It’s been a little over three years since my last visit to Ashemi, the ever-evolving Oriental-themed region designed by the team of Ime Poplin, Jay Poplin (Jayshamime) and Shaman Nitely (see: Ashemi: an Oriental reprise in Second Life), although I believe for some of the intervening period, the region may have been absent from Second Life. So, when Shaman kindly dropped me a line to renew my acquaintance with the setting, I was happy to accept.
As with its past incarnations, Ashemi offers a busy urban setting primarily designed to be seen under night-time conditions – witness the huge Moon hanging in the sky! – although it also lends itself to daytime settings as well, as I hope some of the images herein demonstrate. I’ll also note a couple of things up front, as they both help with any visit.
The first is that you really should have local sounds enabled. This is a cityscape that offers a rich sense of depth through the use of a rich sound scape. Not just cars, cicadas and so on, but the sounds of people as they hold conversations indoors and out; the echoes of shouts and laughter along train platforms, the clatter and chiming of crockery and glasses – all of which gives further depth to the setting.
The second point is that Ashemi really is a place that can clobber performance; under the default EEP and with shadows enabled, I was looking at around 4.5-6.7 FPS on average on my not-top-of-the-range-but-reasonably-OK system. Flipping to my preferred EEP settings, and so often seen in my images (as they tend to get attached to me for travelling), this clambered its way to 9-10.8 fps. So, if you are on a mode-to-lower-range system, you might want to toggle shadows on when needed and otherwise leave them off.
This is a setting that carries with it echoes of earlier iterations of Ashemi, whilst at the same time offering something entirely new. The lightness of touch with the familiar – for those who remember past versions of the city – may help prompt the imagination to consider that we are within the same metropolis, but a different district or prefecture. Or we can accept what we see as an entirely new setting. like those past iterations, this is a busy place – not in terms of textures, mesh etc.), but in style. The ambient sounds suggest a place where people work, live and relax. The buildings offer a mix of outer high-rises and smaller, inner buildings that include places of business and entertainment as well as transit points and homes.
But whereas the Ashemis of the past tended to feature water within them, here is has been pushed outwards, as if roughly shoved away to make way for humans. Nevertheless, whilst waterside walks may have vanished, this setting carries with it places where a degree of peace and relaxation might be found – although one in particular may require a little effort to find, while others may have their solitude poked at by the noise of the unruly masses.

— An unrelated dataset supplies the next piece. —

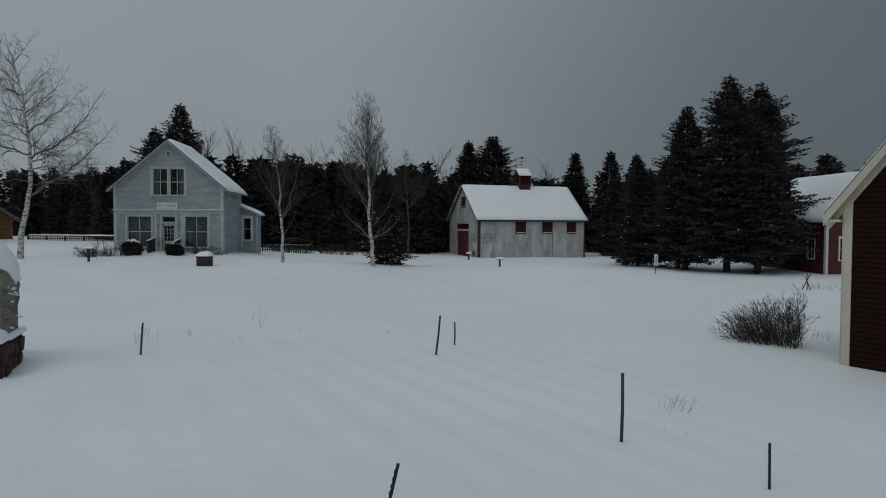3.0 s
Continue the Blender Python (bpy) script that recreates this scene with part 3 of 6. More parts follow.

There is also, perhaps a sense of age here that may not have been quite so prevalent in previous iterations. Older, more traditional houses have been converted to places of business, whilst the concrete blockhouses common to the latter part of the 20th century peer over fences and wall as if to see what is going on. Sad to say, as well, that such is the age of this district, it appears to have become something of a littering ground, as can be seen within the local cemetery; clearly no longer used, it is home to unwanted bodies of metal, plastic stone quite aside from the souls who might still be interred within. And as one wanders, so might the slow lament of a violin be heard – or perhaps it is a kokyu.
Some interesting references might also be found here for eyes that seek and feet that walk. For example, outside of one place of work there might be found a certain car awaiting the call of lightning; down another street you might prompted to ask who ya gonna call? Throughout all, NPCs further bring the setting to life as they work in garages, await a train or walk down pathways.
Rich in detail with assorted opportunities for photography, Ashemi remains an engaging visit – if one a little hard on the system, as noted, although this should not stand in the way of any visit.
My thanks again to Shaman, Ime and Jay for the invitation to visit and explore once more!